Verification of algorithm on netflix - 500k users over a weekend, split into three groups: default algorithm, lower-bound (lowest video rate) and the adaptive algorithm.

Looking at rebuffer rates (time-series), lower-bound shows that up to 20-30% of rebuffers can be eliminated. The BBA is in betweent he old algorithm and the lower rate. Performance though is often better than the standard control algorithm.

Q: you are basically doing closed-loop control, why did you not do something like a PID controller?

A: various other groups have tried it, even using buffer occupancy as a secondary signal, but what we found when the capacity varies wildly it doesn't work nicely?

Q: but my point is that you don't need capacity estimation with a PID estimation

A: it is a more involved discussion, maybe we can take offline..

Q: If you want to smooth the video rate (minimise the number of video rate changes), do you also need to consider capacity in addition to buffer

A: in the paper, but the trick is fixing the shape of the decision function

Q: if you look into pacing using techniques like congestion control

A: focus on client-side techniques

Q: variability in capacity only matters if you want to hit those peaks and you should be able to just work with a reasonable estimate. Couldn't better prediction or better control allow for a simpler scheme?

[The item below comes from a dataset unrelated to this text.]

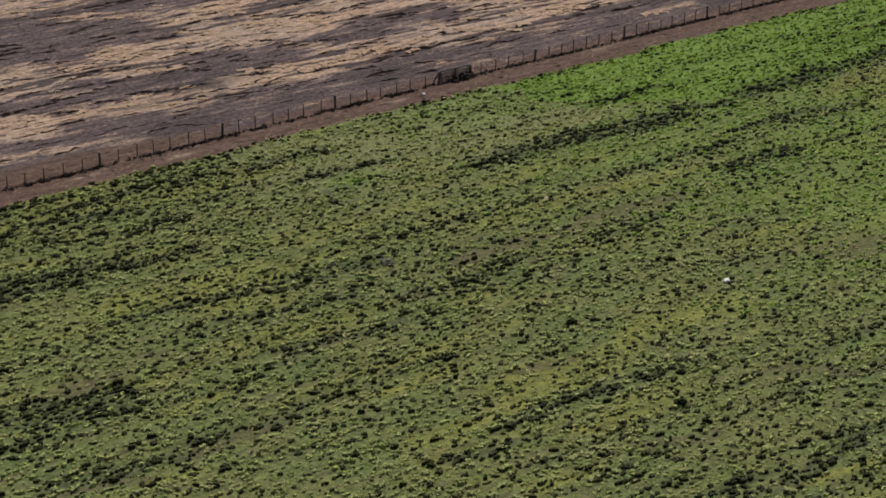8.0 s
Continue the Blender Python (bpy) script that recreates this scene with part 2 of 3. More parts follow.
def lush(x, y):
    """The fresh, bright stretch of the pasture."""
    s, n = to_sn(x, y)
    low = -13.2 - 6.8 * ramp(s, 120, 140) + 3.0 * (fbm(s / 12, n / 3, 15) - 0.5)
    left = 121.5 - 0.25 * (n + 4) + 4 * (fbm(s / 7, n / 1.5, 17) - 0.5)
    spread = 0.45 * ramp(s, 95, 130) * ramp(fbm(s / 25, n / 4, 19), 0.36, 0.56)
    return np.maximum(np.maximum(spread, ramp(n, low - 1.5, low + 1.5) * ramp(s, left - 2.0, left + 2.5)), blotches(x, y, FRESH_SPOTS))


def smooth(s, n):
    """The short, close-grazed grass below the fence, with few weeds in it."""
    return ramp(n, -27 + 5 * fbm(s / 12, n / 4, 57), -13) * ramp(s, 86, 100) * (1 - lush(*to_xy(s, n)))


def rows_of(s, n):
    """The old drill rows of the pasture: 1 on a row, 0 between, broken up along their length."""
    line = 0.6 * ramp(vnoise(s / 60, n / 1.15, 31), 0.58, 0.84)
    fine = 0.30 * ramp(vnoise(s / 22, n / 0.62, 35), 0.55, 0.85)
    broken = 0.3 + 0.7 * ramp(fbm(s / 9, n / 2.2, 37), 0.40, 0.60)
    drill = 0.35 * ramp(vnoise(s / 75, n / 1.25, 39), 0.56, 0.76) * lush(*to_xy(s, n))
    drawn = np.maximum((line + fine) * broken * (1 - 0.8 * lush(*to_xy(s, n))) * (1 - 0.75 * smooth(s, n)), drill)
    drawn = drawn + 0.35 * ramp(n, -16, -10) * (1 - ramp(s, 88, 98))
    return np.clip(np.maximum(drawn, strips(s, n, WEEDY, 1.2, 1.5)), 0, 1)


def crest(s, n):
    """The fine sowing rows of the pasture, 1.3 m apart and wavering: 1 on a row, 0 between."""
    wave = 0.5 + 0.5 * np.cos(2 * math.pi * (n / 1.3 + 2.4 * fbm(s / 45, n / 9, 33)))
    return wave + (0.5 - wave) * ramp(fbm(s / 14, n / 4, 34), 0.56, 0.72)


# ======================================================= materials
def material(name, rough_=0.9):
    m = bpy.data.materials.new(name)
    m.use_nodes = True
    n, l = m.node_tree.nodes, m.node_tree.links
    bsdf = n["Principled BSDF"]
    bsdf.inputs["Roughness"].default_value = rough_
    bsdf.inputs["Specular IOR Level"].default_value = 0.25
    return m, n, l, bsdf


def noise_tex(n, l, vec, scale, detail=4.0, rough_=0.55):
    t = n.new("ShaderNodeTexNoise")
    t.inputs["Scale"].default_value, t.inputs["Detail"].default_value, t.inputs["Roughness"].default_value = scale, detail, rough_
    l.new(vec, t.inputs["Vector"])
    return t.outputs["Fac"]


def mapped(n, l, vec, turn=0.0, size=(1, 1, 1)):
    t = n.new("ShaderNodeMapping")
    t.inputs["Rotation"].default_value[2] = turn
    t.inputs["Scale"].default_value = size
    l.new(vec, t.inputs["Vector"])
    return t.outputs["Vector"]


def stretch(n, l, fac, lo, hi, to_lo=0.0, to_hi=1.0):
    t = n.new("ShaderNodeMapRange")
    for key, v in (("From Min", lo), ("From Max", hi), ("To Min", to_lo), ("To Max", to_hi)):
        t.inputs[key].default_value = v
    l.new(fac, t.inputs["Value"])
    return t.outputs["Result"]


def mix(n, l, fac, one, two):
    t = n.new("ShaderNodeMix")
    t.data_type = "RGBA"
    for socket, v in ((t.inputs[0], fac), (t.inputs[6], one), (t.inputs[7], two)):
        if isinstance(v, (tuple, list)):
            socket.default_value = (*v, 1)
        elif isinstance(v, (int, float)):
            socket.default_value = v
        else:
            l.new(v, socket)
    return t.outputs[2]


def maths(n, l, op, one, two):
    t = n.new("ShaderNodeMath")
    t.operation = op
    for socket, v in zip(t.inputs, (one, two)):
        if isinstance(v, (int, float)):
            socket.default_value = v
        else:
            l.new(v, socket)
    return t.outputs[0]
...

A: I would argue that you don't know what rate can be sustained and that's what the buffer tells you. If you can build up some knowledge about the client's environment than you can definitely improve the algorithm

Q: do you know how close do you get to the fair-share if bandwidth

A: we operate on top of HTTP, so we rely on TCP's fair-share properties

Q: For some users who might be willing to put up with some rebuffering in exchange to better quality, can you adapt the algorithm to allow some rebuffers to get better quality?

A: I don't have a definite answer to that

Q: do you have a sense of how far from optimal you are? since you can find out the optimal afterwards

A: we are working on it :)

Done for today, will be back tomorrow!